– Да неужели? А по-моему, замысел был самый что ни на есть дурацкий, и вдобавок чрезвычайно легкомысленный. Еще чуть-чуть – и я бы сам отключился. До сих пор не верится, что все удалось. – Локк сунул руку за отворот камзола, извлек крошечный комочек ваты и, отряхнув с него облачко пыли, спрятал в наружный карман, после чего тщательно обтер пальцы о рукава.
– Что ж, «едва не проиграли» означает, что все-таки выиграли, – рассудительно заметил Жан.
– Вот только с выпивкой я едва не перебрал. В следующий раз, будь добр, подправь мою уверенность в собственных силах – обухом по черепушке.
– С превеликим удовольствием, и не единожды, а дважды.
Дерзкий замысел возник у Локка после того, как он – Леоканто Коста – познакомился за игорным столом с госпожой Измилой Корвальер и заметил ее привычку ради отвлечения соперника поглощать лакомства, облизывая пальцы.
Обычное мошенничество к лихой карусели применить на самом деле невозможно. Служители заведения никогда и ни за что на свете – даже за герцогство – не соблазнятся подтасовать карты, а игрокам не удастся ни заполучить фиал с напитком послабее, ни передать его другому; подсыпать дурманящего зелья противникам тоже нельзя. Оставалось лишь одно – исподволь заставить игрока медленно и как будто по своей воле принять какое-нибудь необычное, редкое снадобье, причем сделать это весьма изощренным способом, в обход всех привычных мер предосторожности.
Таким снадобьем был сонный порошок, которым Локк и Жан понемногу присыпали карты, затем переходящие к противнице, имевшей привычку во время игры постоянно облизывать пальцы.
Алхимический порошок бела-паранелла, бесцветный и безвкусный, называли еще «другом ночи». Им любили пользоваться люди богатые, склонные к нервическому возбуждению и беспокойству, – он обеспечивал здоровый, крепкий сон. Действенность порошка, будто костер, растопленный промасленной пергаментной бумагой, многократно увеличивало спиртное. Бела-паранелла стала бы прекрасным подспорьем для преступников, если бы не ее запредельно высокая цена – щепотка порошка обходилась в двадцать раз дороже такого же количества белого железа.
– О боги, госпожа Корвальер прочнее галеона, – вздохнул Локк. – К третьему или четвертому туру она столько порошка сожрала, что хватило бы пару вепрей обезножить.

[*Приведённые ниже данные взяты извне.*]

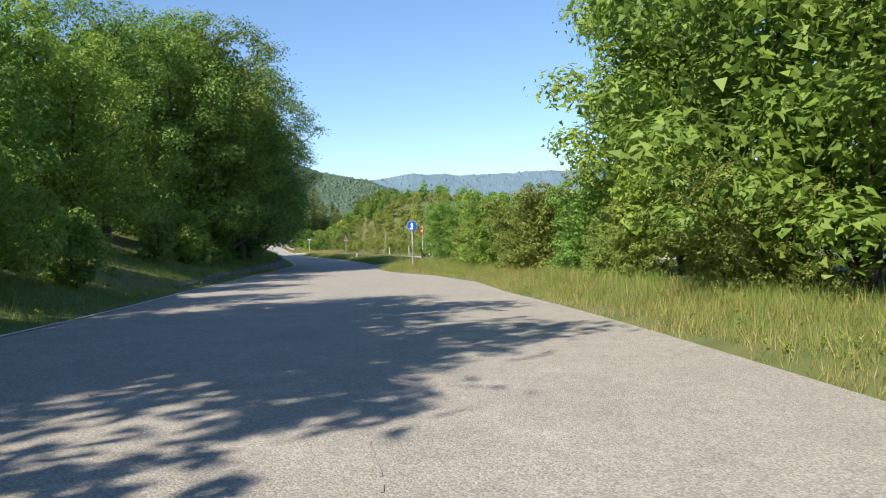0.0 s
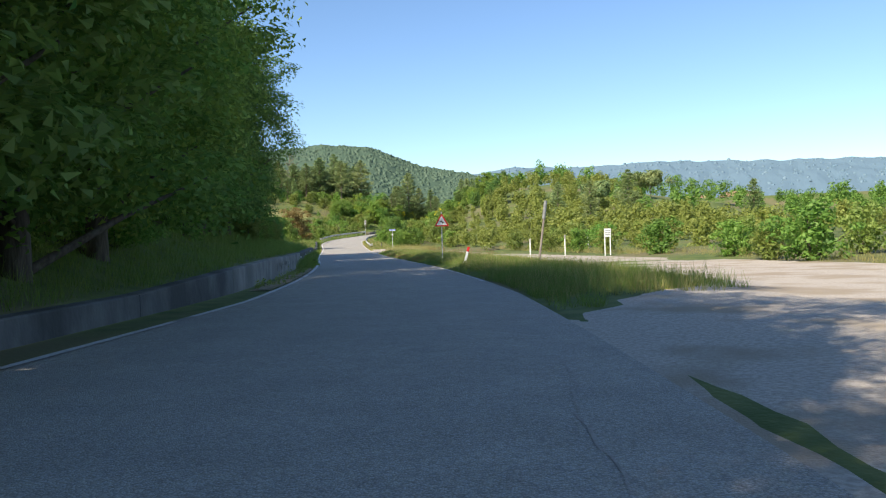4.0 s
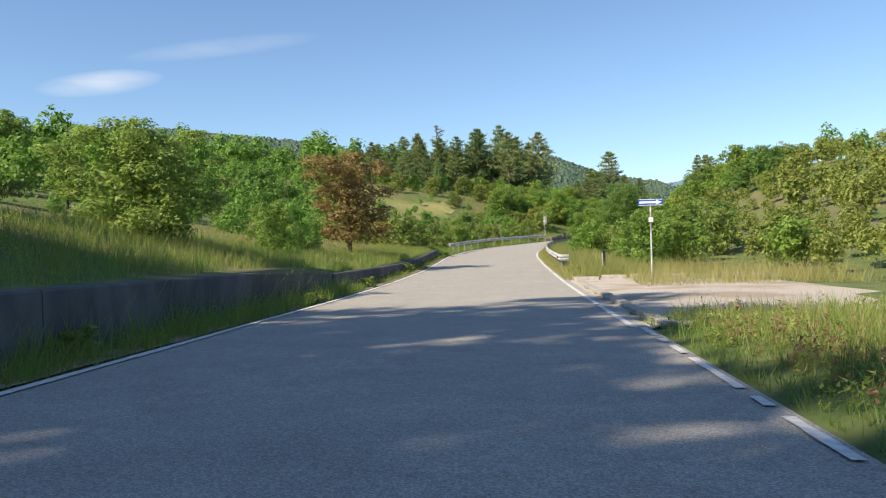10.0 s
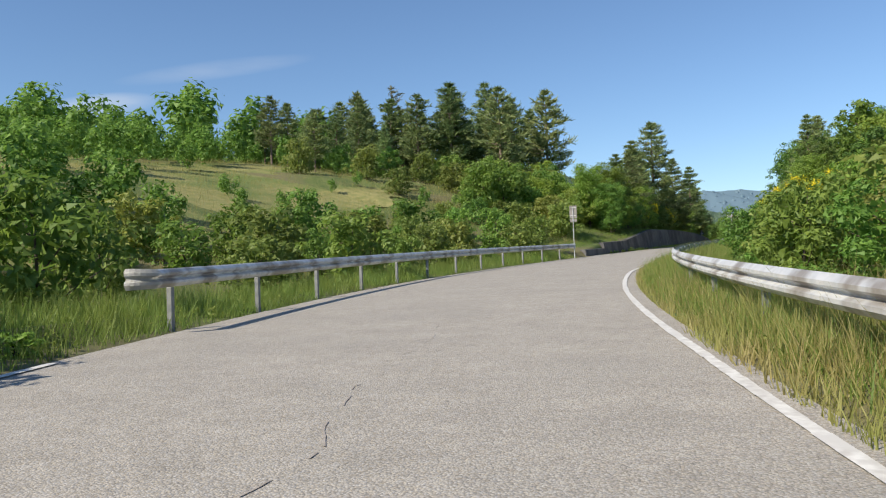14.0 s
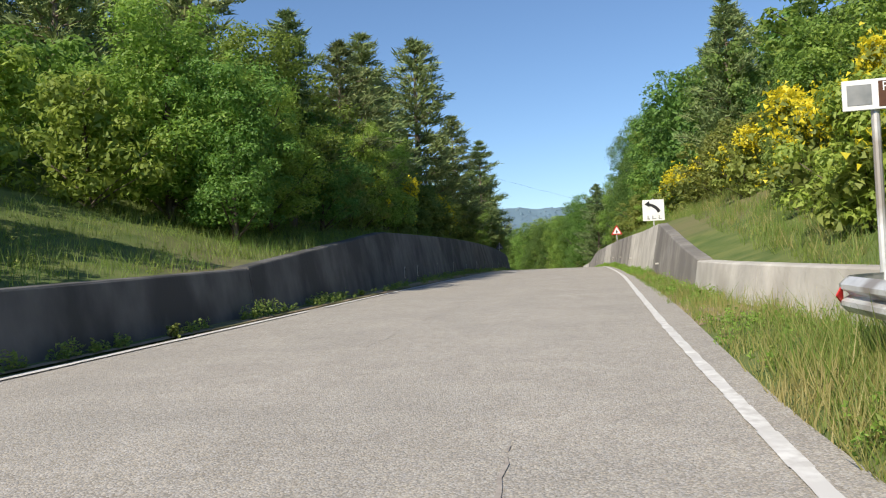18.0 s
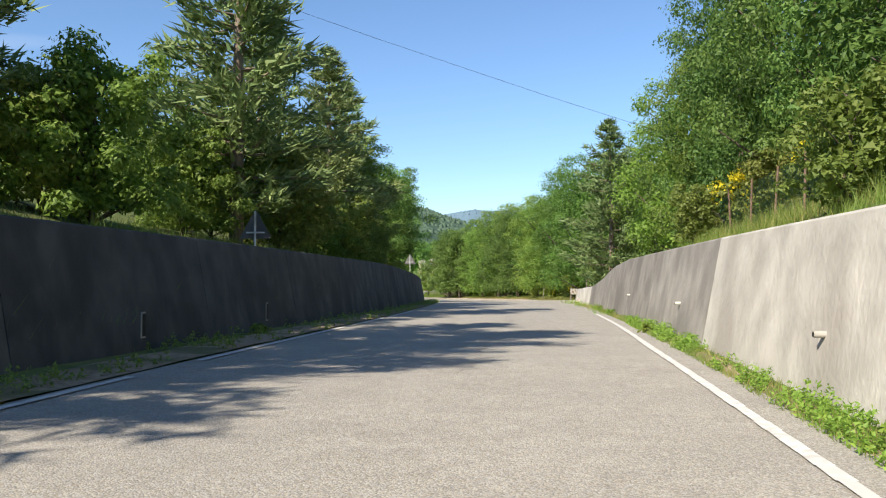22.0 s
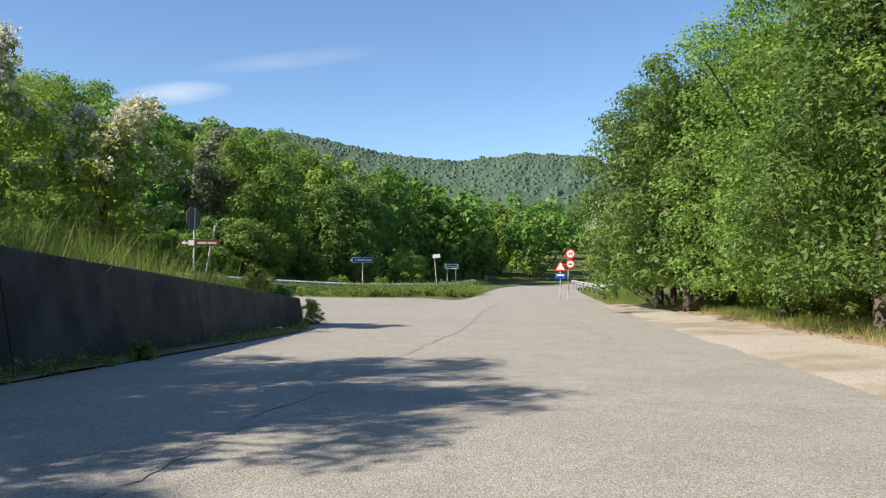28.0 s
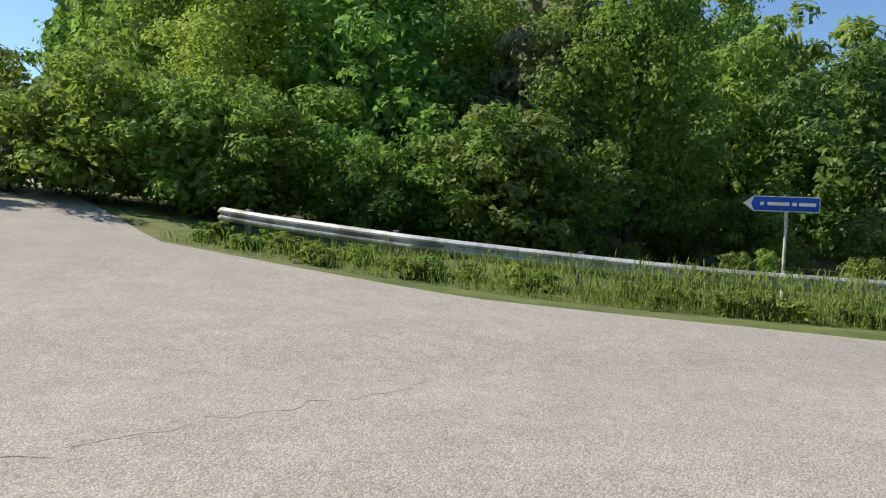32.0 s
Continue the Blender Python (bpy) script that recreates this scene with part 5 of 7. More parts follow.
# west side, first stretch: tall dark trees over a grassy slope, some reaching over the road
wood(["oakh"], 12, 36, -14.0, -11.6, 4.0, 8.0, 9.2, wide=(1.0, 1.25), seed=1, group=G1)
wood(["oakt"], 39, 46, -13.2, -10.8, 3.8, 12.0, 13.0, wide=(1.0, 1.15), seed=65, group=G1)
wood(["oakt"], 47, 55, -10.6, -9.0, 3.6, 14.0, 15.5, wide=(1.0, 1.15), seed=61, group=G1)
# unseen rows, added and heightened to cast shade on the first metres
wood(["oakn"], -34, 0, -14.5, -11.8, 4.4, 11.5, 13.0, seed=51, group=G1)
wood(["oakn"], 0, 9, -12.8, -11.0, 3.6, 12.0, 13.5, seed=53, group=G1)
for s, l, h in ((57.5, -7.6, 14.2), (62.5, -7.3, 14.0), (67.5, -7.4, 13.0), (72.5, -7.8, 12.0), (100.8, -9.3, 11.4), (104.5, -11.0, 10.6)):
    plant("oakt", *at_road(s, l), h, 1.2)["group"] = G1
wood(["oakt"], 56, 80, -11.6, -9.2, 4.2, 12, 13.5, wide=(1.0, 1.2), seed=2, group=G1)
for s, l, h in ((87.0, -9.0, 12.2), (91.5, -9.2, 12.6), (97.0, -9.6, 12.0)):
    plant("oakt", *at_road(s, l), h, 1.1, which=1)["group"] = G1
wood(["oakh"], 82, 101, -13.5, -11.2, 4.2, 10.6, 12.2, wide=(1.0, 1.2), seed=52, group=G1)
wood(["oakm"], 14, 46, -25, -18.5, 5.4, 7.5, 9.0, seed=3, group=G1)
wood(["oakm"], 47, 104, -25, -14.5, 5.6, 8.5, 10.5, seed=63, group=G1)
wood(["shn"], 4, 100, -11.0, -8.6, 2.8, 2.0, 3.6, seed=4, group="shrubs under the trees", keep=0.7)
wood(["hedge"], 40, 76, -9.4, -7.8, 2.6, 1.8, 3.0, seed=98, group="shrubs under the trees")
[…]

– И все же мы достигли желаемого… – Жан извлек ватку с порошком из-за отворота камзола, задумчиво посмотрел на нее и, пожав плечами, сунул в карман.
– Еще как! Я Реквина своими глазами видел, – сказал Локк. – Он у лестницы стоял, за нашей игрой следил. Похоже, любопытно ему стало… – Он помолчал, соображая, какими восхитительными последствиями чревато подобное любопытство; хмель стремительно испарялся. – Потому Селендри к нам и послал.
– Что ж, положим, ты прав. А дальше что? Ускорим события или погодим? Может, лучше еще пару недель поиграть на пятом и шестом этаже…
– Еще пару недель? Вот еще! Мы два года в этом проклятом городе околачиваемся. Уж если Реквина удалось из его раковины выманить, грех этим не воспользоваться.
– И ты, конечно же, предлагаешь сделать это завтра вечером…
– Разумеется, пока его любопытство снедает. Сам знаешь, клинок куют, пока горячо.
– Ты от выпивки таким порывистым становишься…
– Нет, от выпивки у меня только в глазах двоится, а порывистость – это от богов.
– Эй, вы! – раздался голос впереди. – Ни шагу дальше.
– Простите? – с напряженным недоумением вымолвил Локк.
Молодой взволнованный веррарец с длинными черными волосами предостерегающе воздел ладони. За ним, на краю дуэльной лужайки, виднелась небольшая толпа хорошо одетых людей.